*WHAT YOU NEED TO DO*
Exactly repeat the material, dropping every picture from the copy.

*DATASET CONTENT*

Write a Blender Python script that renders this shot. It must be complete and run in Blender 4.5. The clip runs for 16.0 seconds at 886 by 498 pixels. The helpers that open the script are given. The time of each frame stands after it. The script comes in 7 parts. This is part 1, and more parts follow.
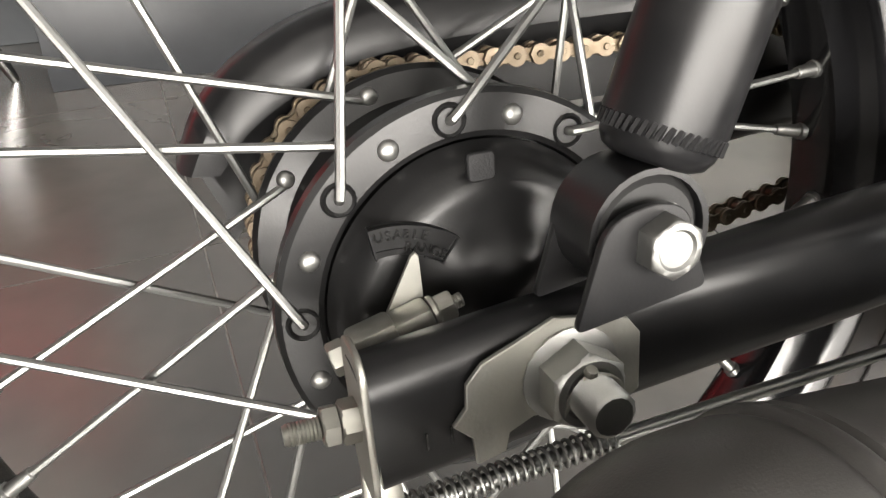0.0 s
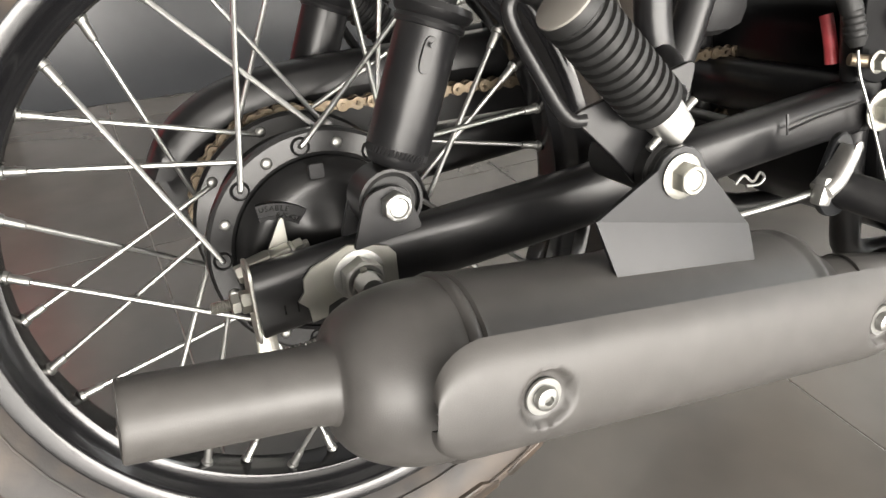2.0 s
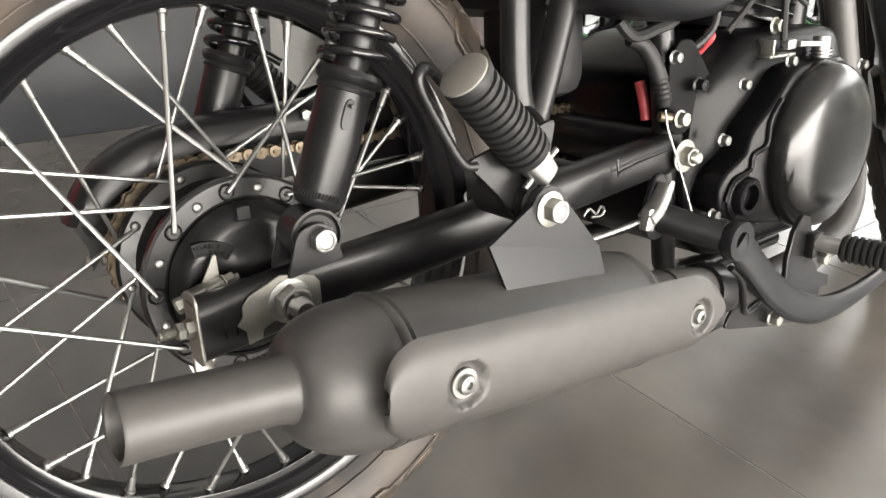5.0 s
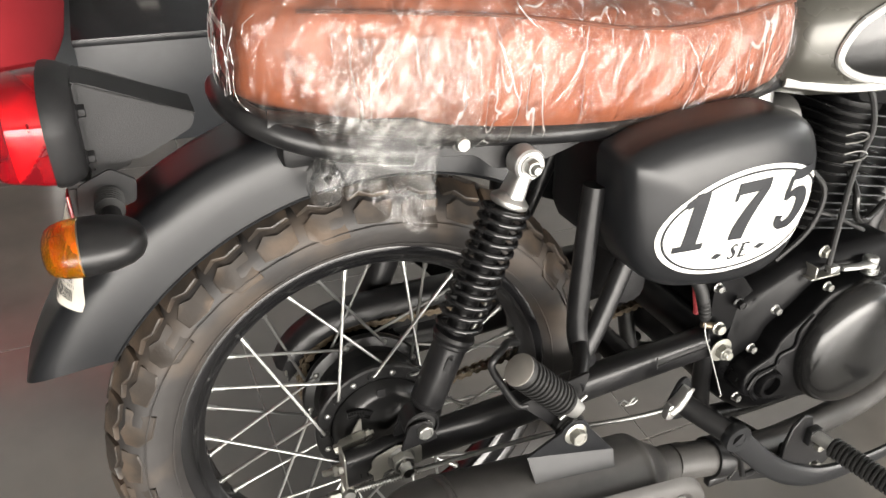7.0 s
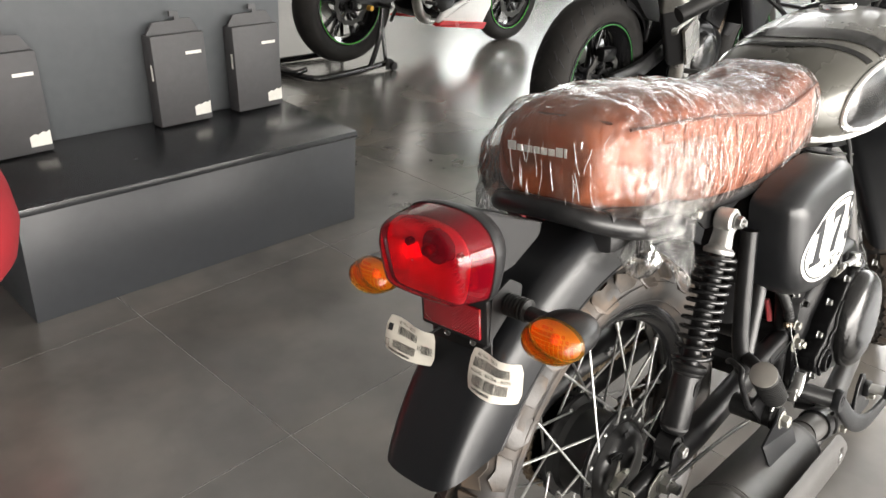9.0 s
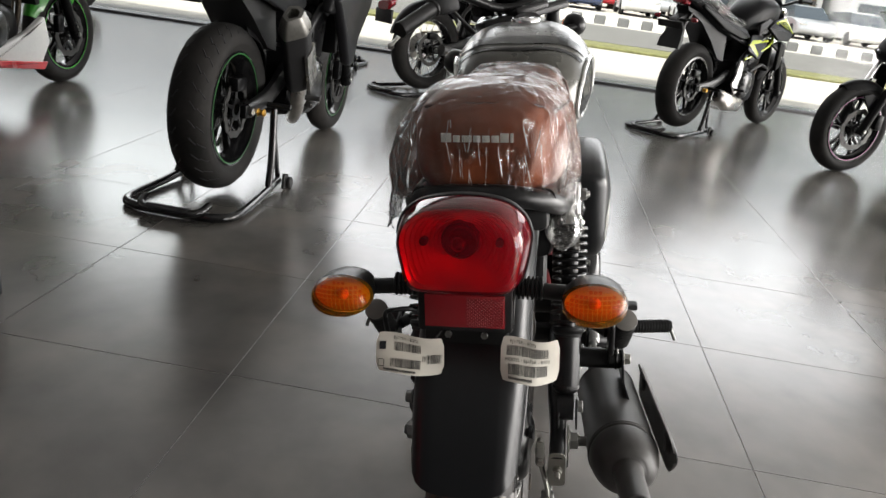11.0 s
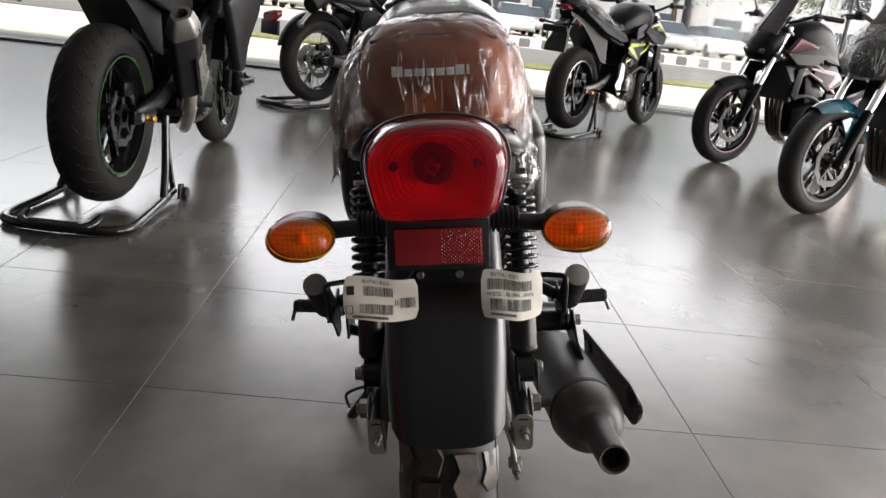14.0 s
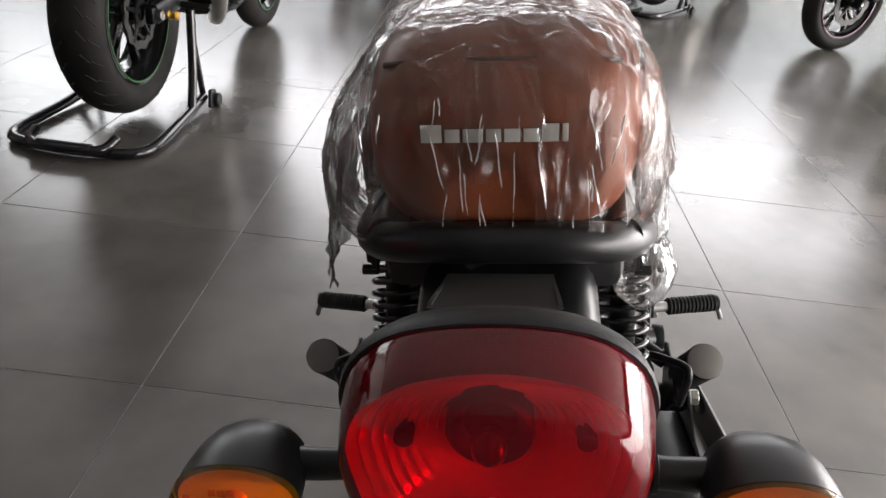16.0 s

*EXERCISE OUTPUT*
Write a Blender Python script that renders this shot. It must be complete and run in Blender 4.5. The clip runs for 16.0 seconds at 886 by 498 pixels. The helpers that open the script are given. The time of each frame stands after it. The script comes in 7 parts. This is part 1, and more parts follow.
0.0 s
2.0 s
5.0 s
7.0 s
9.0 s
11.0 s
14.0 s
16.0 s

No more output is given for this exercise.